Для некоторых людей, которые начинают свой творческий путь, это действительно интересно. Например, я всегда искал примеры других людей: как складывалось у них. Ведь Вы стали поэтом не от рождения, и Вы стали писать сложнейшие, на мой взгляд, поэтические тексты, которые легко читаются, но трудно понимаются. Я скажу еще о своем ощущении от Ваших стихов… Когда у Вас возникло чувство, что Вы можете писать? Оно появилось в детстве или в юности? В какое время?

– Мне известна масса вариантов; в том числе когда это возникало, скажем, у людей моего нынешнего возраста – на седьмом десятке лет. Я знаю людей, которые начинали писать после шестидесяти.

У меня получилось так, что с девяти лет, когда я написала какой-то первый стишочек, это был наиболее органичный способ высказывания. Мы все в той или иной форме разговариваем с миром, с Тем, Кого мы пока не осознаем, но чувствуем Его присутствие. Мы с Ним как-то общаемся, разговариваем. Для меня было проще всего говорить в стихах.

– Это было что-то вроде дневника?

– Скорее это был отклик на тот круг мыслей, на тот круг чтения. Читала я очень много. Как это появилось? Я не скажу абсолютно ничего нового. У меня есть два ориентира: это моя семья, прежде всего дедушка, который был великим книгочеем, и бабушка. Они привили мне не просто любовь к чтению, а невозможность без этого обходиться.

– У Вас есть произведение «Желтая миля», где Вы написали: «Отсутствие телевизора заставило меня рано научиться читать».

– Да, это правда.

– И еще: «Позабыв массу важнейших сведений и спутав кучу событий, я храню в памяти крохотную заметку из журнала “Огонек” конца 50-х». Что имеется в виду?

– Мой дед 1898 года рождения, царицынский казак, очень грамотный, очень толковый. Он умудрился завоевать любовь моей бабушки, которая была из дворян и окончила Тамбовский институт благородных девиц. Этот простой парень покорил ее сердце, что меня никогда не удивляло, потому что он покорил и мое сердце с самого рождения. Понятно, что он претерпел судьбу многих людей своего поколения: был арестован и осужден уже после войны, и я росла на уральском поселении: у деда было поражение в правах, хотя он уже побывал в лагере. И на этом поселении были совершенно удивительные люди. Думаю, что если бы мне сейчас был предоставлен выбор, с кем общаться, я бы сказала: «Пожалуйста, отвезите меня опять туда».

– Это было где-то в районе Тамбова? Или Вы туда потом переехали?

– Тамбов – родина моих родителей. Бабушка оказалась там волею судеб, потому что дед был военным, служил.

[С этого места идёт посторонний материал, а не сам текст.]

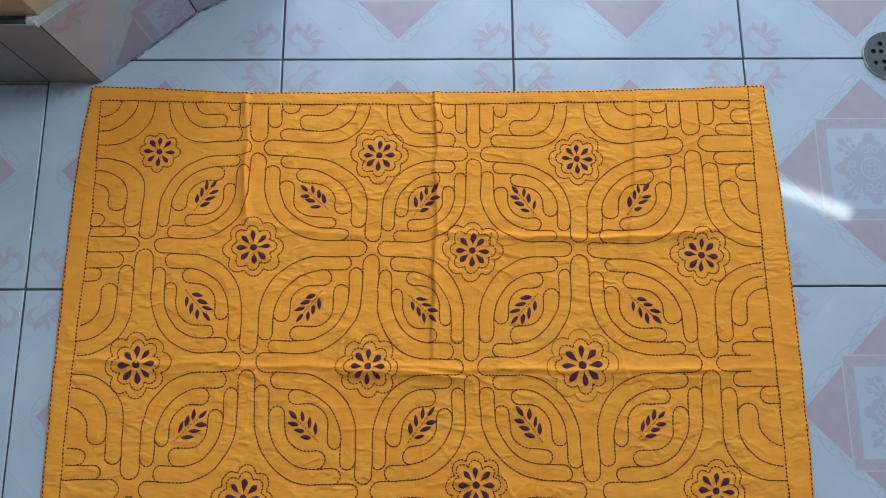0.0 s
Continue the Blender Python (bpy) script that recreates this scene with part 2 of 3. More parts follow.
MAT_CRIMSON = thread_material("crimson_thread", (0.13, 0.012, 0.022), (0.20, 0.025, 0.04))
MAT_PENCIL = thread_material("olive_pencil", (0.16, 0.10, 0.015), (0.30, 0.17, 0.03))
MAT_PURPLE = thread_material("deep_purple_thread", (0.080, 0.017, 0.040), (0.14, 0.034, 0.070))


# ---- mesh helpers ----
def mesh_from(name, verts, faces, mat, smooth=True):
    me = bpy.data.meshes.new(name)
    me.from_pydata([tuple(map(float, p)) for p in verts], [], faces)
    me.materials.append(mat)
    if smooth:
        me.shade_smooth()
    me.update()
    return me


def bm_mesh(name, bm, mat, smooth=False):
    bmesh.ops.recalc_face_normals(bm, faces=bm.faces)
    me = bpy.data.meshes.new(name)
    bm.to_mesh(me)
    bm.free()
    me.materials.append(mat)
    if smooth:
        me.shade_smooth()
    return me


def part(name, me, parent, label=""):
    ob = new(name, me)
    ob.parent = parent
    return tagged(ob, label) if label else ob


def slab(x0, x1, y0, y1, z0, z1, bevel=0.0):
    bm = bmesh.new()
    bmesh.ops.create_cube(bm, size=1)
    for p in bm.verts:
        p.co = Vector((x0 if p.co.x < 0 else x1, y0 if p.co.y < 0 else y1, z0 if p.co.z < 0 else z1))
    if bevel:
        bmesh.ops.bevel(bm, geom=bm.edges[:], offset=bevel, segments=2, affect="EDGES", profile=0.6)
    return bm


def prism(points, z0, z1, bevel=0.0):
    """An upright block on a plan outline."""
    bm = bmesh.new()
    low = [bm.verts.new((x, y, z0)) for x, y in points]
    top = [bm.verts.new((x, y, z1)) for x, y in points]
    n = len(points)
    bm.faces.new(low[::-1]), bm.faces.new(top)
    for i in range(n):
        bm.faces.new((low[i], low[(i + 1) % n], top[(i + 1) % n], top[i]))
    if bevel:
        bmesh.ops.bevel(bm, geom=bm.edges[:], offset=bevel, segments=2, affect="EDGES")
    return bm


# ---- floor ----
floor = tagged(new("floor", bm_mesh("floor", slab(WEST - 0.3, EAST + 0.3, SOUTH - 0.3, NORTH + 0.3, -0.06, -0.0016), MAT_GROUT)),
               "floor of glazed white and pink patterned ceramic tiles with dark joints", "floor", kind="structure")


# ---- walls and ceiling ----
def wall(name, bm, label, mat=None):
    return tagged(new(name, bm_mesh(name, bm, mat or MAT_WALL)), label, "wall", kind="structure")


def holed_wall(axis, at, out, lo, hi, hole):
    """Wall of four blocks round one opening; axis is the direction along which it runs."""
    h0, h1, z0, z1 = hole
    bm = bmesh.new()
    for a0, a1, b0, b1 in ((lo, h0, 0, HIGH), (h1, hi, 0, HIGH), (h0, h1, 0, z0), (h0, h1, z1, HIGH)):
        s = slab(a0, a1, at, out, b0, b1) if axis == "x" else slab(at, out, a0, a1, b0, b1)
        tmp = bpy.data.meshes.new("block")
        s.to_mesh(tmp)
        s.free()
        bm.from_mesh(tmp)
        bpy.data.meshes.remove(tmp)
    return bm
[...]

Когда началась война, успел бабушку с мамой перевезти из Воронежа: правый берег был уже оккупирован, немцы должны были вот-вот занять левобережье. И дед успел перевезти их на грузовике в Тамбов. Так мы там оказались, там после войны поженились родители и осели. Второе, после моей семьи, – это Тамбов.

– Однажды Вы сказали, что добрую половину своей жизни провели в провинции. И в основном в Тамбове.

– Да, я жила до 35 лет в Тамбове, горько сожалею до сих пор, что пришлось уехать: так сложилась жизнь. И всякий раз, когда я навещаю свой родной город, испытываю щемление в области сердца, потому что понимаю, что нельзя уезжать оттуда, где ты родился.

– Была ли Ваша семья православной или уже более «советизированной»? Когда Вы столкнулись с пониманием, что мир не трехмерен, а четырехмерен, скажем так?

– Очень рано, через бабушку. Дед и бабушка забрали меня, когда мне было полтора года, и, собственно, с тех пор я жила в этом православном ощущении мира, который был для меня как воздух. Я прекрасно знала, что есть какая-то другая жизнь, где говорят по-другому, думают по-другому и ведут себя по-другому; допустим, в школе или на улице. Но поскольку самым дорогим для меня было наше гнездо, наш дом, с книгами и иконами, то я знала, что моя жизнь там, а все остальное – это просто обстоятельства, в которых мне приходится так или иначе существовать, потому что надо ходить в школу и все прочее.

Но хотя я всегда ходила с бабушкой в церковь, все-таки осознанно я (как Марина Кудимова) пришла туда в 16 лет. Так случилось, что школу я окончила очень рано и в 16 лет уже поступила в замечательный Тамбовский педагогический институт с прекрасными преподавателями, память о которых и любовь к которым я сохранила на всю жизнь. В 16 лет я сознательно пришла в храм, но, собственно, никакого выбора для меня не было, это был  вопрос срока. Очевидно, наступил момент, когда все сошлось, слилось воедино, не осталось никаких трещин или дыр, через которые можно было проникнуть в другое измерение. Это измерение было для меня абсолютно естественным и единственным. Я считаю, что это огромное счастье.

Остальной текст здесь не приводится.